Foster hosts immigration panel to try to allay fears
Ahead of the postponement of the June 23 targeted raids planned for migrant families in major cities across the nation, U.S. Rep. Bill Foster, D-Naperville, and State Rep. Barbara Hernandez, D-Aurora, hosted a panel discussion and workshop to help prepare people for the worst.
President Donald Trump and his administration recently announced plans to deport thousands, only to postpone the operation for two weeks.
The delay will reportedly give Democrats time to come to the table to address issues at the U.S.-Mexico border before allowing Immigration and Customs Enforcement (ICE) officials to receive the green light to proceed.
“It’s not been an easy time,” Foster said, referring to news of the postponed raids. “One of the reasons it’s so troubling [is] to see the current administration’s continuing efforts to instill fear in immigrants. I think it’s a direct conscious policy and also to halt any efforts to pass legislation that would actually help them.”
The federal government has come under fire in the past for its handling of the immigration crisis. Last year, Trump rolled out the “Zero-Tolerance Policy,” a measure that separated thousands of children from their families at the border.

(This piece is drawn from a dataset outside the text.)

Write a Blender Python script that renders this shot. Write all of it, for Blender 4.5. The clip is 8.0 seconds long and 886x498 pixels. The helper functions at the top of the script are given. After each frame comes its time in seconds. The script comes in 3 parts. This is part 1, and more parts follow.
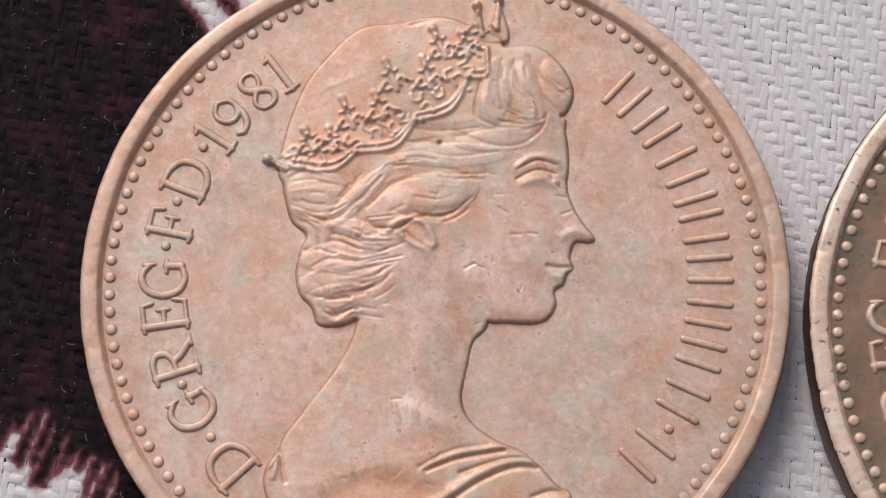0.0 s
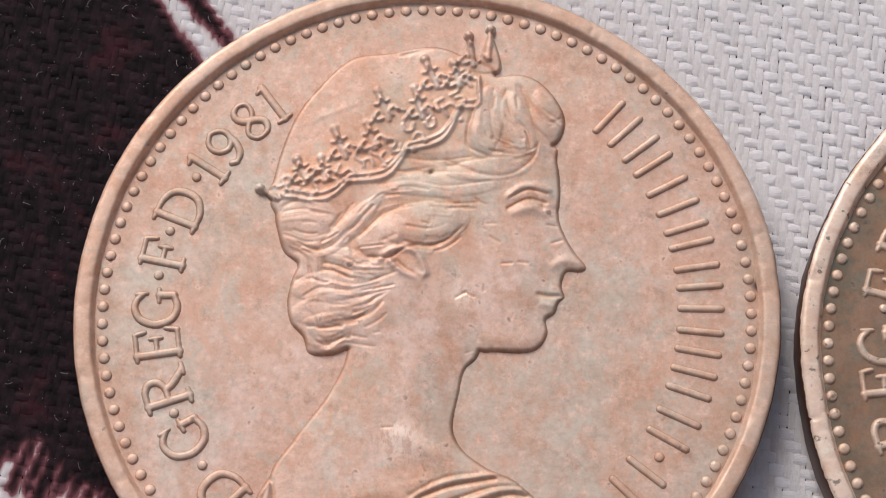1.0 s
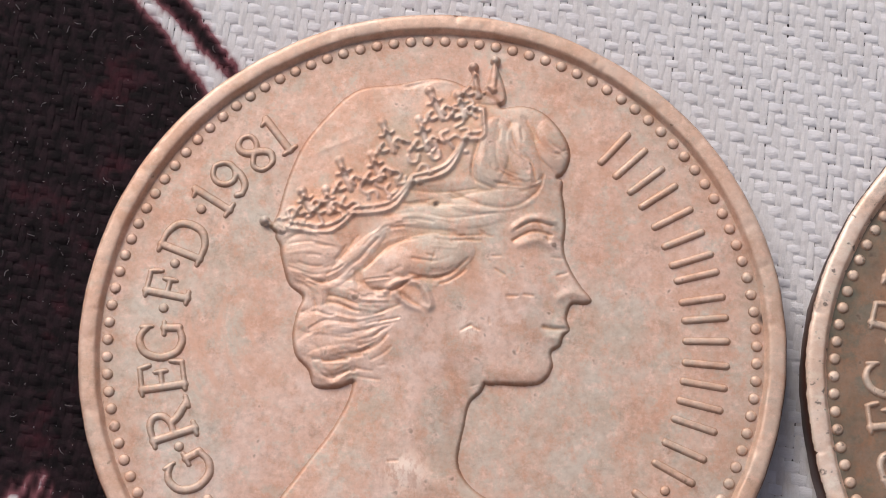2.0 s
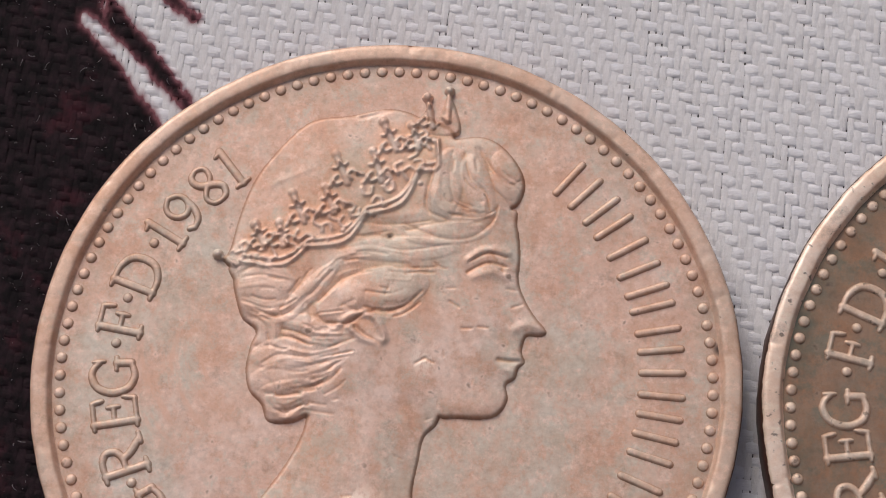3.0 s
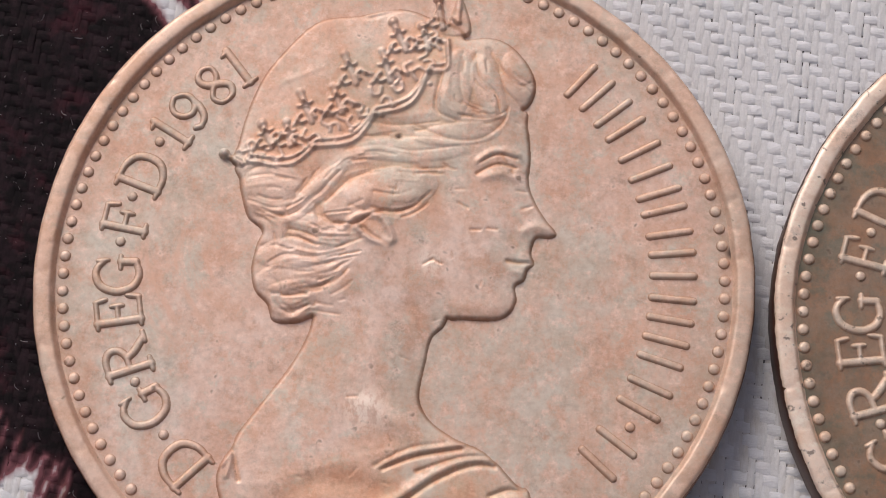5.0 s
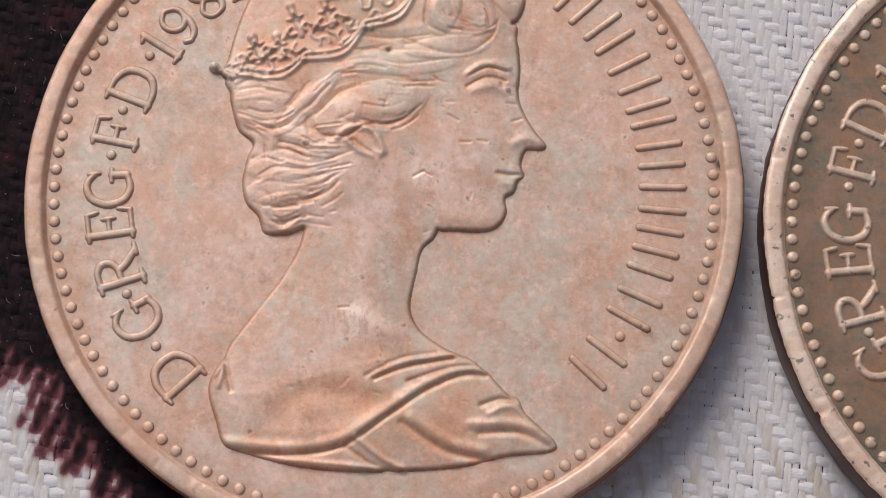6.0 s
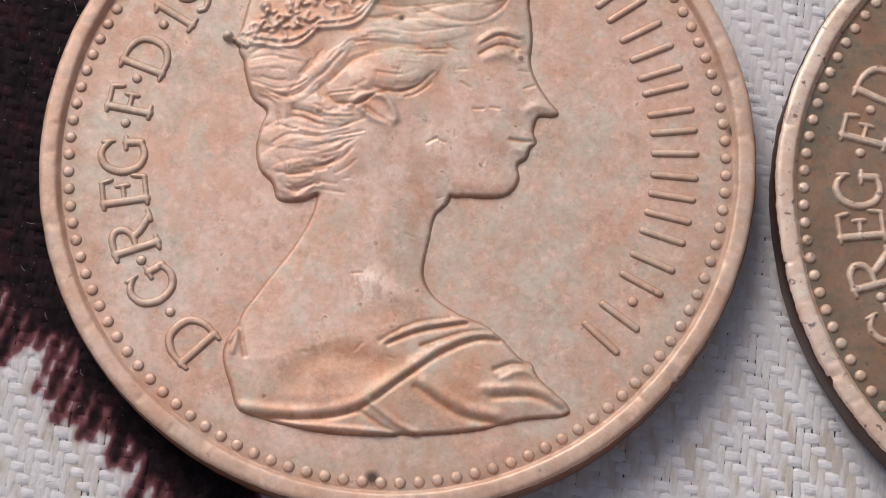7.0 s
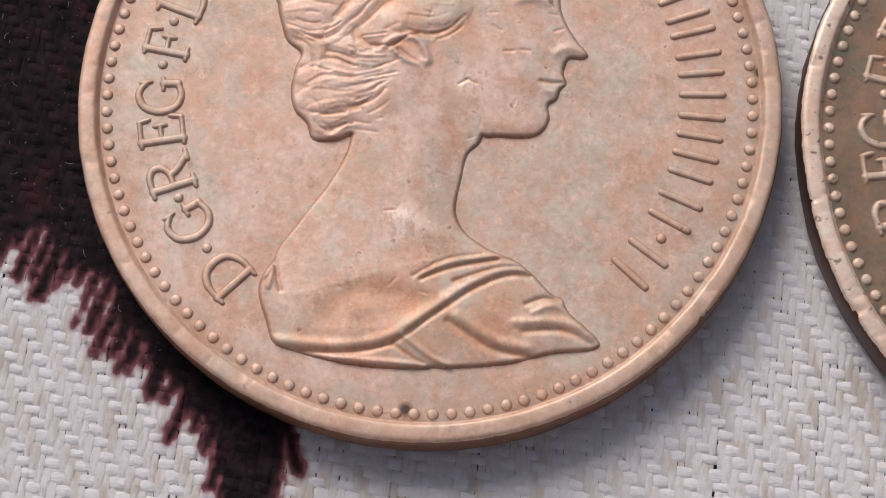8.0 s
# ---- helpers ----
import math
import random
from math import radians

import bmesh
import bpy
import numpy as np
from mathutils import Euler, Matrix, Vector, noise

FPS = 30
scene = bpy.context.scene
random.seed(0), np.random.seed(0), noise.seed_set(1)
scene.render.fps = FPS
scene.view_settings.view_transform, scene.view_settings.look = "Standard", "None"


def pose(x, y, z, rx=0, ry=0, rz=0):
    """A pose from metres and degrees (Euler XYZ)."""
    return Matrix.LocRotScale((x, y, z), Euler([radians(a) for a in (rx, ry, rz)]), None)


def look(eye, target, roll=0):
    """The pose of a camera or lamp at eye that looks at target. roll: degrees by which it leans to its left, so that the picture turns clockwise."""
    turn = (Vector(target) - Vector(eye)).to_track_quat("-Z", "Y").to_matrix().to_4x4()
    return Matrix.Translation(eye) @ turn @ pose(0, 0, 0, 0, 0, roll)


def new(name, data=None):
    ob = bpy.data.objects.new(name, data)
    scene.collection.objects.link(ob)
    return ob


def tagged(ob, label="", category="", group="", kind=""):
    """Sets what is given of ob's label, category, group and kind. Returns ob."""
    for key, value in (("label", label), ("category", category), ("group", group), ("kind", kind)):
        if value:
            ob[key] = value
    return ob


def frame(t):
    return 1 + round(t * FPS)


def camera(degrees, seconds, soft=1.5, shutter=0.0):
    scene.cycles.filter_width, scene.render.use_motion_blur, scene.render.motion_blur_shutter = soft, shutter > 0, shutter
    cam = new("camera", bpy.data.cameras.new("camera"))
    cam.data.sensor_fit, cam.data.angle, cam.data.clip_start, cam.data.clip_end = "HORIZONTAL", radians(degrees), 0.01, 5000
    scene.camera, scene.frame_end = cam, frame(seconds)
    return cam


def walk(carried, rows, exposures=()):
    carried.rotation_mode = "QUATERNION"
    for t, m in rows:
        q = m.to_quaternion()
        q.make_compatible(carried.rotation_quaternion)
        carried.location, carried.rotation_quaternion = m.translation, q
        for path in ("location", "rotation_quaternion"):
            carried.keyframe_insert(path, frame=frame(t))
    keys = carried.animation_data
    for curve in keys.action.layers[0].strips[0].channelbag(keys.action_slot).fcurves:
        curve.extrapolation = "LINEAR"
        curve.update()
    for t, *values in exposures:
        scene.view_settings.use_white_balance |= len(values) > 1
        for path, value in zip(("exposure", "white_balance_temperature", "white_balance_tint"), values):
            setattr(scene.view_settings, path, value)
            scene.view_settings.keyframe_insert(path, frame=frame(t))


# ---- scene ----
cam = camera(24.54, 8.0, soft=1.05)
MM = 0.001
# seconds, place in millimetres, turn in degrees
PATH = [
    (0.0, 2.168, -18.748, 73.623, 15.565, 0.510, 3.725),
    (0.5, 3.091, -19.016, 73.677, 16.085, 1.092, 3.906),
    (1.0, 3.261, -19.083, 73.805, 16.638, 1.073, 3.829),
    (1.2, 3.279, -18.790, 73.754, 16.766, 1.099, 3.846),
    (2.3, 2.827, -17.549, 74.130, 16.654, 0.998, 3.736),
    (2.5, 4.008, -17.145, 74.110, 16.783, 1.113, 3.651),
    (3.0, 4.694, -16.883, 73.839, 16.902, 1.242, 3.440),
    (3.5, 4.452, -16.780, 73.773, 17.151, 1.094, 3.483),
    (4.0, 4.079, -17.264, 73.694, 17.377, 0.923, 3.595),
    (4.1, 4.160, -18.030, 73.347, 17.323, 0.901, 3.662),
    (4.2, 4.384, -18.993, 72.906, 17.209, 0.879, 3.749),
    (5.3, 4.785, -19.337, 72.054, 15.852, 1.265, 3.949),
    (5.5, 5.151, -19.638, 72.028, 15.540, 1.198, 3.857),
    (5.7, 4.819, -20.657, 72.113, 15.361, 1.006, 3.438),
    (5.8, 4.489, -20.878, 71.936, 15.306, 0.876, 3.462),
    (6.0, 4.357, -21.204, 71.847, 15.276, 0.704, 3.608),
    (6.5, 4.524, -21.436, 71.562, 15.382, 0.818, 3.633),
    (6.8, 4.330, -22.007, 71.394, 15.563, 0.945, 3.402),
    (7.0, 4.223, -22.814, 71.699, 15.566, 0.904, 3.580),
    (7.2, 3.149, -24.225, 72.191, 15.604, 0.806, 3.448),
    (7.3, 3.136, -24.796, 72.423, 15.693, 0.836, 3.391),
    (7.5, 3.525, -25.750, 72.479, 15.874, 0.929, 3.614),
    (8.0, 3.597, -25.916, 72.205, 16.002, 1.120, 3.731),
]
walk(cam, [(t, pose(x * MM, y * MM, z * MM, rx, ry, rz)) for t, x, y, z, rx, ry, rz in PATH],
     [(0.0, -0.13), (0.5, -0.09), (1.0, -0.06), (2.5, -0.05), (3.0, -0.30), (3.5, -0.07), (4.0, -0.15), (5.5, -0.20), (6.0, -0.22), (7.0, -0.20), (8.0, -0.18)])

# ---------------------------------------------------------------- light
SUN_ELEVATION, SUN_AZIMUTH = 38.0, -28.0      # degrees; azimuth clockwise from +y
world = bpy.data.worlds.new("sky")
scene.world = world
world.use_nodes = True
wn = world.node_tree
sky = wn.nodes.new("ShaderNodeTexSky")
sky.sky_type = "NISHITA"
sky.sun_disc = False
sky.sun_elevation = radians(SUN_ELEVATION)
sky.sun_rotation = radians(SUN_AZIMUTH)
sky.air_density, sky.dust_density, sky.ozone_density = 1.0, 4.0, 1.0
back = wn.nodes["Background"]
back.inputs["Strength"].default_value = 0.105
wn.links.new(sky.outputs["Color"], back.inputs["Color"])
sun_data = bpy.data.lights.new("sun", "SUN")
sun_data.energy, sun_data.angle, sun_data.color = 2.35, radians(34), (1.0, 0.95, 0.90)
sun = new("sun", sun_data)
e, a = radians(SUN_ELEVATION), radians(SUN_AZIMUTH)
sun.matrix_world = look((math.sin(a) * math.cos(e), math.cos(a) * math.cos(e), math.sin(e)), (0, 0, 0))


FIELD, RIM_TOP, BEADS = 1.56, 1.85, 114      # millimetres; beads round a coin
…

Ahead of the postponed raids, Gov. J. B. Pritzker signed onto legislation that creates separation between local law enforcement agencies and ICE officials with regard to sharing information.
The current federal administration has rolled back a number of protections for immigrants over time.
“Cruelty may not be a strong enough word to describe these policies,” Foster said. “I also want to be clear that the blame for this is squarely with President Trump and his administration. It’s important that we work together to take a stand against these inhumane policies.”
Foster touted recent legislation known as the Dream and Promise Act, which helps provide Deferred Action for Childhood Arrivals (DACA) recipients a pathway to citizenship and Temporary Protected Status (TPS) immigrants a source relief when disaster strikes in their country of origin.
Foster promised to continue supporting legislation in support of immigrants and pathways to citizenship.
Hernandez said she would be happy to work with Foster to find a way to help create change.
Foster said one of the things people have to understand is the long-term return for the nation’s investment in foreign aid.
“If we had been providing more foreign aid to Central America and had governments that were functioning better and economies that were functioning better, the chaos on our border would have been much less,” he said.
Foster said much of the general public doesn’t have a correct understanding as to how much foreign aid is distributed by the U.S.
“They think about a third of all of your tax dollars goes to foreign governments,” he said. “The true answer is less than a percent.”
Also at the event, a workshop enabled attendees to learn more about certified resources in the area to help support migrant families.
Common advice shared by the panelists addressed what to do if confronted by ICE officials, where to seek help with immigration issues and why it’s important to know your rights.
In an event that an undocumented individual or a family is approached by ICE officials, attendees were encouraged to follow a multi-part procedure that consists of avoiding the desire to resist, stating your name and date of birth, remaining silent, not signing papers and seeking legal representation.
Attendees were advised to seek accredited help with immigration issues from professionals working for non-profit organizations such as Family Focus of Aurora and World Relief DuPage/Aurora.